What About Your Friends?
Being a good friend is a skill we must learn and improve upon.
1. You must like yourself
Before we can have a good relationship with our friends we must have a good relationshp with ourselves. When we genuinely like ourselves, we become more attractive to other people. We can be more authentic, which allows us to have more to offer others because we are not constantly focused on our own image and reputation.
2. Choose carefully
Being a true friend takes time and energy. We must choose carefully those of who we wish to create a closer bond with. I am very selective about who I consider a friend, and that is because if I am your friend I am your friend for life. I have friends I have known for many years, some I met in my teen years and others in my adult life, and although we may not see each other regularly when we do get together we just pick up where we left off. That is true friendship. Not all of your acquaintances will make the title of friend, which is okay. Because having a true connection should be far more important than having a large guest list.
3. Make the time
I consider myself to be a very good friend, but when it comes to making time for folks I can truly use some improvement in this area. I can get so wrapped up into whatever I may have going on in my life that sometimes I put off spending time with my friends. Our friends are important in many ways–so much so that these relationships often take on a life of their own. You owe it to yourself (and to your friends) to make these relationships a priority. let this be the year we start carving out some quality time for one another.
4. Do unto others
We must treat our friends as we wish to be treated. Another way to put it: “If you want to have a friend, then be a friend.” You must be more focused on being interested rather than being interesting. You must be excited for them rather than envious of them and you must never gossip or be critical toward your friends.

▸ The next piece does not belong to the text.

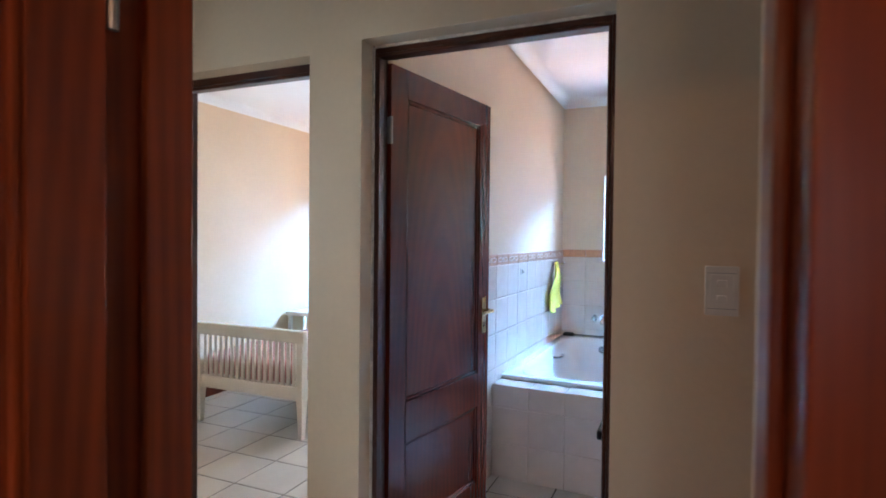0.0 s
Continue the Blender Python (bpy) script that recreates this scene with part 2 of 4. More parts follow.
CANVAS_LIGHT = material("pale_photo_rope", (0.45, 0.46, 0.47), 0.7, vary=0.3, scale=12)
CANVAS_EDGE = material("dark_canvas_side", (0.035, 0.028, 0.025), 0.8, vary=0.3, scale=20, bump=0.3, bump_scale=300)
RUG = striped("striped_red_rug", [(0.52, 0.035, 0.02), (0.66, 0.09, 0.035), (0.42, 0.025, 0.02), (0.62, 0.06, 0.03), (0.70, 0.15, 0.06), (0.48, 0.03, 0.02), (0.66, 0.24, 0.15), (0.58, 0.045, 0.02)], 0.021, 1)
FRINGE = material("red_rug_fringe", (0.58, 0.06, 0.03), 0.95, vary=0.3, scale=30)
BED_WHITE = material("white_painted_bed", (0.74, 0.69, 0.62), 0.45, vary=0.05, scale=5, bump=0.08)
QUILT = material("patchwork_pink_quilt", (0.46, 0.22, 0.20), 0.95, vary=0.75, scale=11, bump=0.6, bump_scale=120)
LINEN = material("white_linen", (0.78, 0.76, 0.75), 0.9, vary=0.04, scale=6, bump=0.4, bump_scale=160)
DUVET = material("pale_blue_satin_throw", (0.22, 0.49, 0.66), 0.28, vary=0.40, scale=7, bump=0.9, bump_scale=30, stretch=(1, 1.8, 1))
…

5. It’s the little things that counts
Don’t make everything all about you. Make your friends feel significant and remember when they were there for you. Notice any changes they may have made to their appearance. Ask them how they’re doing. Ask how their family’s doing. Send a card, or an email when you know they may need it most.
6. Be a good listener
Take time to really listen. I had a friend who would always over talk me. She would talk and talk and talk and never let you get a word in. It was so annoying! She would ask me a question, yet never allow me to respond. When we do not listen miscommunication can take place. We can both walk away thinking the other understood when in reality they didn’t. To be a good listener and to be sure you are understanding the other person I suggest repeating what was said to be sure you fully understood and ask questions to understand their point of view. Also before giving advice ask permission because it could backfire when all your friend wanted was to vent.
We all need someone in our corner. If your friend isn’t there to defend her/himself against gossip or criticism, speak up, and be confident in knowing she/he would do the same for you.